Volume > Issue > Dualism, the Human Body & the Self

Dualism, the Human Body & the Self


By E. Christian Brugger | November 2007
E. Christian Brugger is Associate Professor of Theology and Director of Integrative Research at the Institute for the Psychological Sciences in Arlington, Virginia. He lives in Alexandria, Virginia, with his wife and four children.

We modern men and women are ambivalent about our bodies. We’re not sure if we want to keep them or send them back. We want bigger breasts, whiter teeth, smaller rumps, and blonder hair; new chins, new ears, new eyes, and a smaller nose; we get dermabrasions, abdominoplasties, liposuctions, forehead lifts, and neck lifts; we get face implants, hair transplants, skin rejuvinations, injectable fillers (don’t ask!), breast reductions, skin injections, wrinkle removals, hair plucks, and tummy tucks. Why? Do we see our bodies as raw material? Are they like as a sculptor’s marble, full of malleable possibilities for the creation of something beautiful? Or do we just wish to patch ourselves up a bit? Do we see our bodies as ourselves at all? Or do they stand over against us as matter opposed to spirit? If my body is me, does my will to slash and reshape it imply hostility toward myself? Or just ambivalence?

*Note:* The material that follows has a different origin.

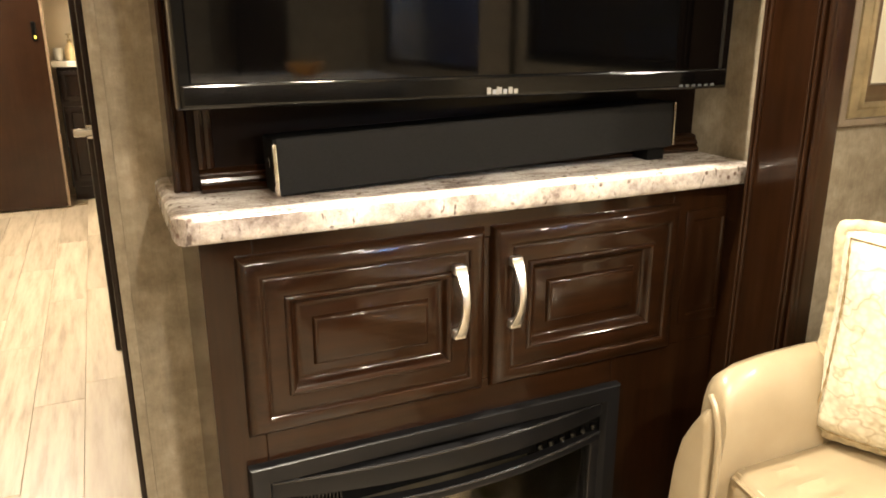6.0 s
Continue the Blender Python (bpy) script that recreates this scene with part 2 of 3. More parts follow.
def panel_rings(x0, x1, z0, z1, y, profile, cap=True, sign=-1):
    """A framed front facing -y: (inset, proud) pairs from the outer edge inwards."""
    loops = []
    for inset, proud in profile:
        yy = y + sign * proud
        loops.append([(x0 + inset, yy, z0 + inset), (x1 - inset, yy, z0 + inset), (x1 - inset, yy, z1 - inset), (x0 + inset, yy, z1 - inset)])
    return rings(loops, cap_first=False, cap_last=cap)


# ---- structure ----
def wall(name, x0, x1, y0, y1, z0, z1, material, label):
    return single(name, box(x0, x1, y0, y1, z0, z1), material, label, "wall", "structure", smooth=False)


PAPERED = "wall covered in mottled taupe fabric-look wallpaper"
wall("wall_television", -0.563, 0.72, 0.284, 0.34, 0.0, CEIL + 0.02, WALLPAPER, PAPERED)
wall("wall_hall_side", -0.50, -0.46, 0.34, 1.86, 0.0, HALL_CEIL, WALLPAPER, PAPERED)
wall("wall_recess_side", 0.552, 0.60, -0.0555, 0.284, 0.0, 1.691, WALLPAPER, PAPERED)
wall("wall_slide_end", 0.60, 1.26, -0.03, 0.01, 0.0, 2.01, WALLPAPER, PAPERED)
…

Either way, we have a problem. But the problem is not unique to our times. It is an ancient problem — the “problem of the body.” It has vexed philosophers for centuries. It arises like this: Each conscious person possesses a wholly unique awareness of himself — call it “self-consciousness.” It is consciousness of an inner life, of a hidden me, an unmediated and immediate awareness of the complex reality of my mental and emotional “world” inaccessible to all but myself. This “inner self” is experienced as a spiritual reality, not a bodily one; it can even be experienced as opposed to the body, as, say, when my mind wants to do something but my body is too weary. Because of the remarkable cognitive capacities of memory and imagination, this mental self is experienced as, in a sense, unlimited by space and time (e.g., I can remember the distant past and project myself into the future all while banally sipping coffee at Starbucks). I look in the mirror and the face smiling back does not reveal even half the complexity of this inner world.

And yet I also have a body. My body is not hidden. It is posited in the empirical world, visible to all, undeniably there. It gets headaches and needs sleep; it blushes when I’m embarrassed and growls when I’m hungry. It changes enough over time that one who has not seen me in years might say, “I didn’t recognize you.” Yet it also is continuous over time. In one sense it is the same body as when I was an infant, insofar as I was no less me then as now, and I have had a body all along. And yet materially it is entirely different. Not a single cell from my infant body remains in my adult body. I therefore conclude, and rightly, that my body is not the principle of self-continuity over time. (If it were, then there would be no continuity between my infant self and my adult self, which is absurd.) The “inner” spiritual self, rather, is the principle of continuity.

The speculative problems raised by this inner-outer distinction have generated an entire area of philosophical speculation called “the mind-body problem”: What precisely is the relationship between mind and body? In philosophy there are two dominant theoretical replies — two, that is, that start from the premise that minds and bodies both exist, that they are basic to human life, and that neither can be reduced entirely to the other. The first is that mind and body are two substantially different realities. But only one is defining of the person. The real me is a spiritual non-bodily reality. My body is a kind of garment I wear, or instrument I command, or vehicle I drive, or prison I am encased in. In other words, my body is not really me. In philosophy this view is called “mind-body dualism.”